START DATA EXTRACT

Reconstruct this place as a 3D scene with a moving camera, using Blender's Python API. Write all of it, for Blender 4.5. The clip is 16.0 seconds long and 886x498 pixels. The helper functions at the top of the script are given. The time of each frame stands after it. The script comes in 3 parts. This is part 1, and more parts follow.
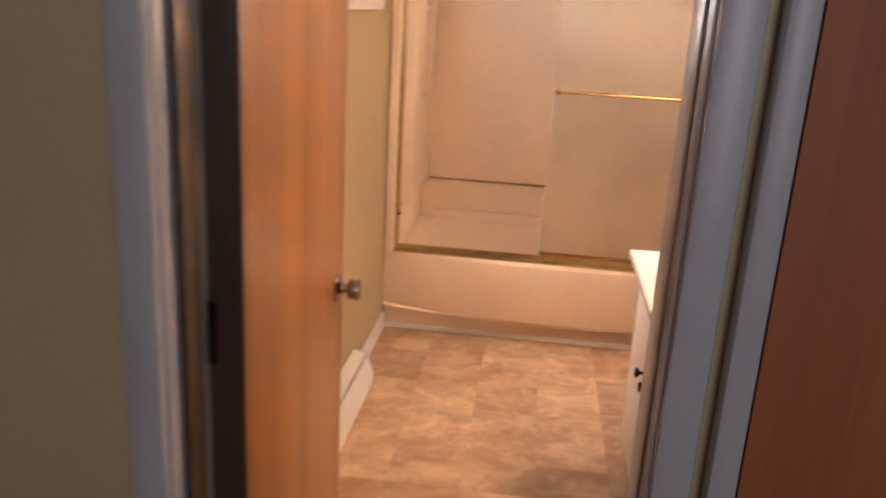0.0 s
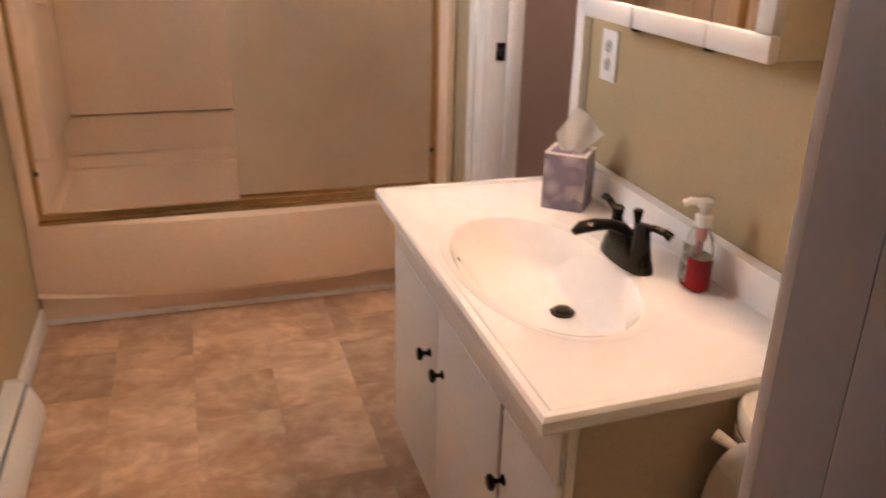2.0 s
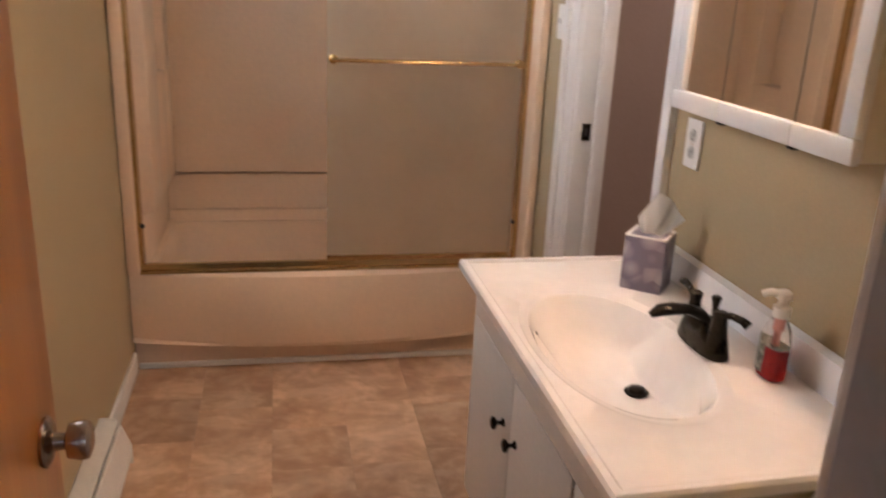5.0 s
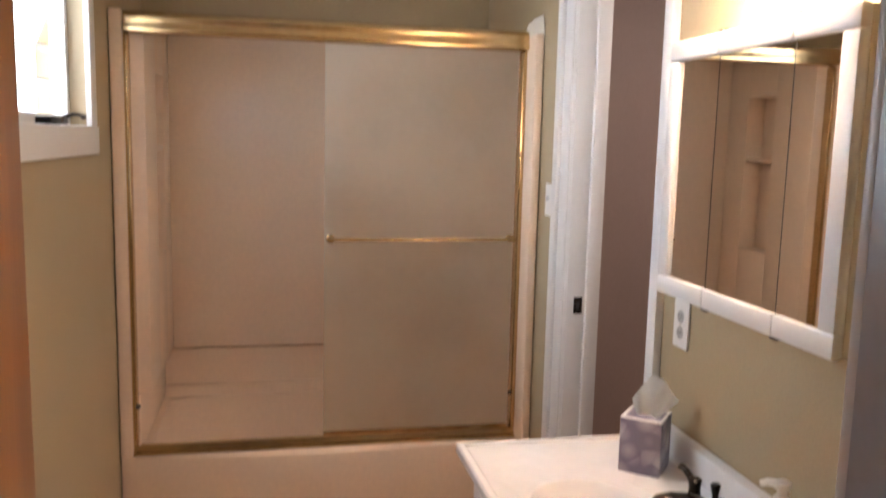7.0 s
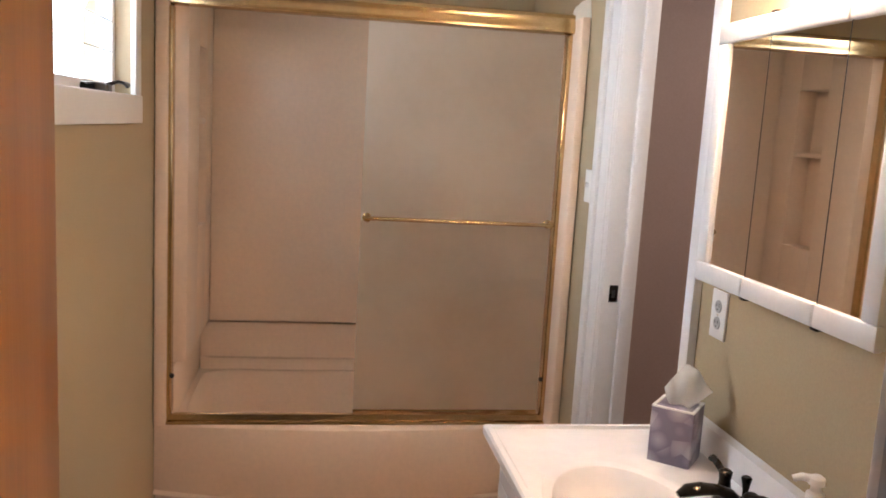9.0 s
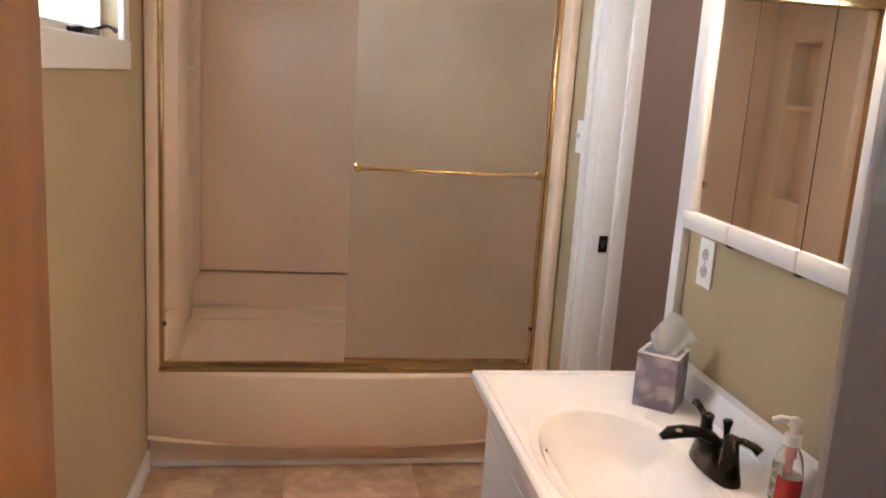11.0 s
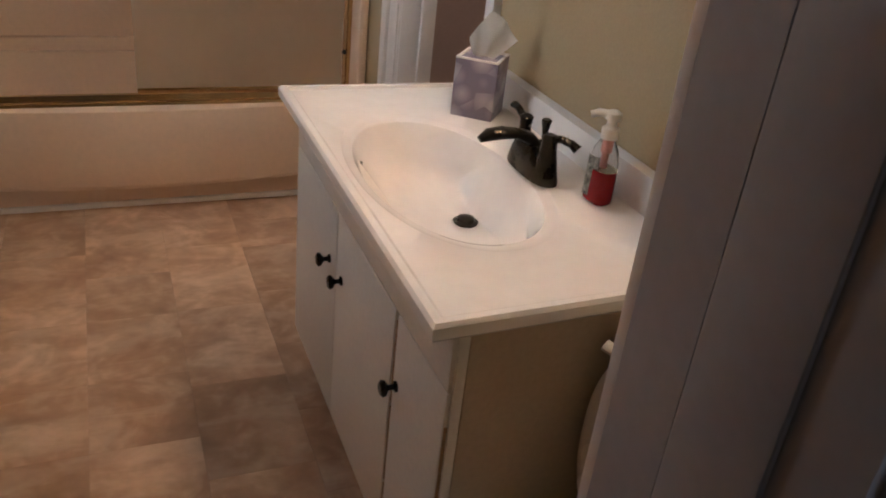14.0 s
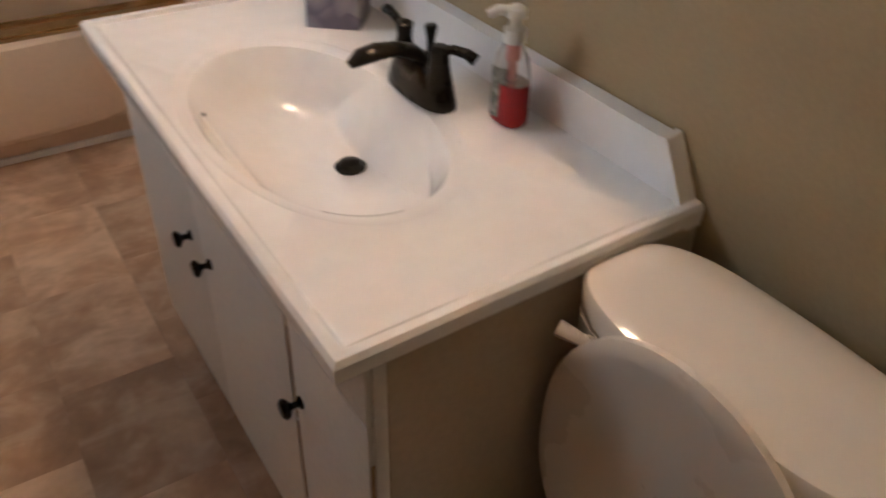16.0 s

END DATA EXTRACT

Copy the data word for word. Pictures do not go in the copy.

### WORKED SOLUTION
Reconstruct this place as a 3D scene with a moving camera, using Blender's Python API. Write all of it, for Blender 4.5. The clip is 16.0 seconds long and 886x498 pixels. The helper functions at the top of the script are given. The time of each frame stands after it. The script comes in 3 parts. This is part 1, and more parts follow.
0.0 s
2.0 s
5.0 s
7.0 s
9.0 s
11.0 s
14.0 s
16.0 s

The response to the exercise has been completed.